1) A matéria trata da delação feita pelo executivo Ricardo Saud, que afirma que o PMDB do Amapá recebeu R$ 500 mil, supostamente de propina, a pedido de Renan Calheiros, em 2014. Os recursos seriam oriundos de caixa dois e foram distribuídos para os aliados do senador alagoano que recebeu um total de R$ 10 milhões nesse ano. “Um milhão para o PMDB de Alagoas, carimbado para o Renan Filho. Aí vem 300 mil para o PMDB de Sergipe, por ordem de Renan Calheiros; 500 mil para o PMDB do Amapá, por ordem de Renan (…)”, é precisamente o que informa o empresário.

Assista aqui o vídeo da delação

2) A delação era para explicar como a empresa repassou propinas de mais de R$ 500 milhões para mais de 1,8 mil políticos de 28 partidos em todo o Brasil. Os repasses foram efetuados entre agosto e setembro de 2014.

3) Aqui entra o trabalho de apuração. O valor, supostamente repassado para o PMDB do Amapá, não bate com a prestação de contas apresentada pelo partido ao TRE no pleito de 2014. Nela, é informado um total de R$ 435 mil arrecadados para a campanha, inclusive com cinco doações da JBS. Ou seja, nessa comparação não há nada mais que apuração do alegado pelo delator com um fato, tornado público pela própria Justiça Eleitoral.

4) Gilvam Borges foi procurado pela reportagem para tratar do assunto, mas preferiu não se posicionar.

Com o acima exposto, resta saber da parte do peemedebista o que há de maldoso e capcioso no publicado pelo portal SELESFES.COM? Afinal, trata-se de uma figura pública conhecida no Estado, um político experiente e que deve prestar contas aos seus eleitores e ao conjunto da sociedade de seus atos.

Estranha que o político processe um único jornalista quando todos os meios de comunicação locais (e outros nacionais como O Globo, Folha de São Paulo e Estadão), corretamente noticiaram as acusações postas pelos desdobramentos dos depoimentos dos executivos da JBS.

Mais do que a vontade de se defender, o que é um direito seu, a postura de Gilvam Borges parece a de tentar intimidar o trabalho da imprensa, processando um único profissional para que sirva de lição para o restante da categoria não o incomodar mais. Não há nada mais pequeno e pouco democrático do que o ato do ex-senador.

A imprensa não pode ser território onde os interesses não públicos predominem. Não deve servir para ocultar a verdade. Sua atividade é a antítese do acobertamento da realidade, doa a quem doer. O trabalho realizado por este portal tem sido o de prezar pelo interesse público, mesmo que ele tenha que contrariar determinados segmentos.

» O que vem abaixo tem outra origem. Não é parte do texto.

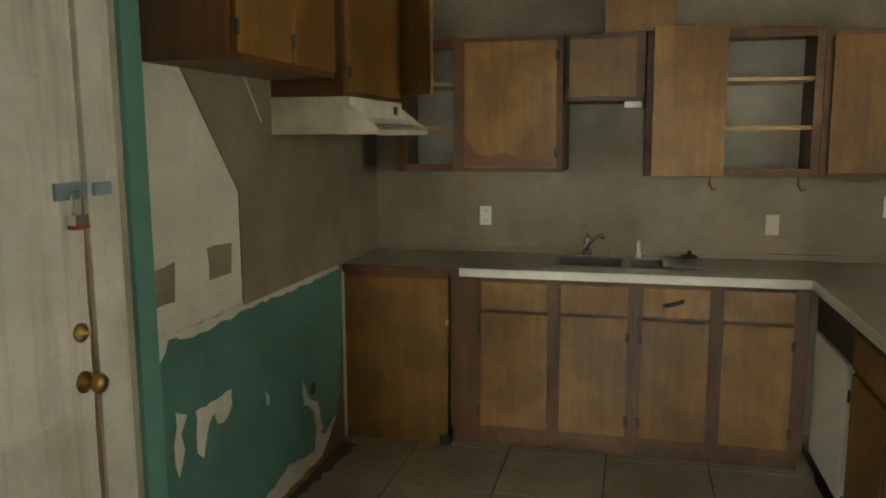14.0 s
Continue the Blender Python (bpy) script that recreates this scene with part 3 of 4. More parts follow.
def chandelier(x, y, low, top):
    ob = thing("chandelier", "glass-panelled pendant lantern on a brown chain", "chandelier", (x, y, low))
    h = top - low
    bm = bmesh.new()
    lathe(bm, [(0.055, h - 0.03), (0.06, h - 0.012), (0.06, h - 0.001)], (0, 0, 0), (0, 0, 1), 18)
    part("canopy", bm, M["bracket_brown"], ob)
    bm = bmesh.new()
    z, k = 0.24, 0
    while z < h - 0.035:
        pts = [Vector((0.010 * math.sin(a) * (1 if k % 2 else 0), 0.010 * math.sin(a) * (0 if k % 2 else 1), z + 0.016 + 0.018 * math.cos(a))) for a in [i * math.pi / 5 for i in range(11)]]
        tube(bm, pts, 0.0028, 5)
        z, k = z + 0.026, k + 1
    part("chain", bm, M["bracket_brown"], ob)
    bm = bmesh.new()
    lathe(bm, [(0.008, 0.335), (0.018, 0.32), (0.026, 0.30), (0.032, 0.285), (0.012, 0.28)], (0, 0, 0), (0, 0, 1), 12)
    part("cap", bm, M["bracket_brown"], ob)
    for i in range(6):
        a = i * math.pi / 3
        c, s = math.cos(a), math.sin(a)
        bm = bmesh.new()
        tube(bm, [(0.02 * c, 0.02 * s, 0.285), (0.07 * c, 0.07 * s, 0.268), (0.098 * c, 0.098 * s, 0.245), (0.098 * c, 0.098 * s, 0.10), (0.05 * c, 0.05 * s, 0.07)], 0.0022, 6)
        part("rib", bm, M["brass"], ob)
    for i in range(6):
        a = i * math.pi / 3 + math.pi / 6
        m = Matrix.Rotation(a, 4, "Z")
        bm = bmesh.new()
        box(bm, 0.106, 0.110, -0.043, 0.043, 0.09, 0.26, 0.002, 0, m)
        box(bm, 0.109, 0.113, -0.029, 0.029, 0.11, 0.238, 0.002, 0, m)
        for s in (-1, 1):
            box(bm, 0.106, 0.110, -0.017 + s * 0.023, 0.017 + s * 0.023, 0.055, 0.09, 0.002, 0, m)
        part("glass_panel", bm, M["lamp_glass"], ob)
    bm = bmesh.new()
    lathe(bm, [(0.012, 0.018), (0.05, 0.028), (0.085, 0.055), (0.098, 0.078), (0.094, 0.08), (0.06, 0.045), (0.012, 0.03)], (0, 0, 0), (0, 0, 1), 20)
    part("bottom_bowl", bm, M["lamp_glass"], ob)
    bm = bmesh.new()
    lathe(bm, [(0.004, -0.022), (0.009, -0.012), (0.006, 0.0), (0.014, 0.012), (0.005, 0.02), (0.005, 0.26)], (0, 0, 0), (0, 0, 1), 10)
    part("finial", bm, M["bracket_brown"], ob)
    for i in range(3):
        a = i * 2.094 + 0.4
        bm = bmesh.new()
        lathe(bm, [(0.010, 0.09), (0.011, 0.15), (0.014, 0.165), (0.016, 0.18), (0.004, 0.215)], (0.04 * math.cos(a), 0.04 * math.sin(a), 0), (0, 0, 1), 8)
        part("candle_bulb", bm, M["plastic_white"], ob)
    for c in ob.children:
        if not c.name.startswith(("chain", "canopy")):
            c.scale = (0.95, 0.95, 0.72)
    return ob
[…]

As acusações envolvendo o grupo JBS e os milhares de políticos e suas respectivas legendas devem ser elucidadas o mais rápido possível. Devem ser punidos aqueles que tornam promíscuas as relações no poder público. Se alguém deve explicações para a sociedade e deve se posicionar diante dos acontecimentos envolvendo o PMDB é o ex-senador Gilvam Borges, e não a imprensa.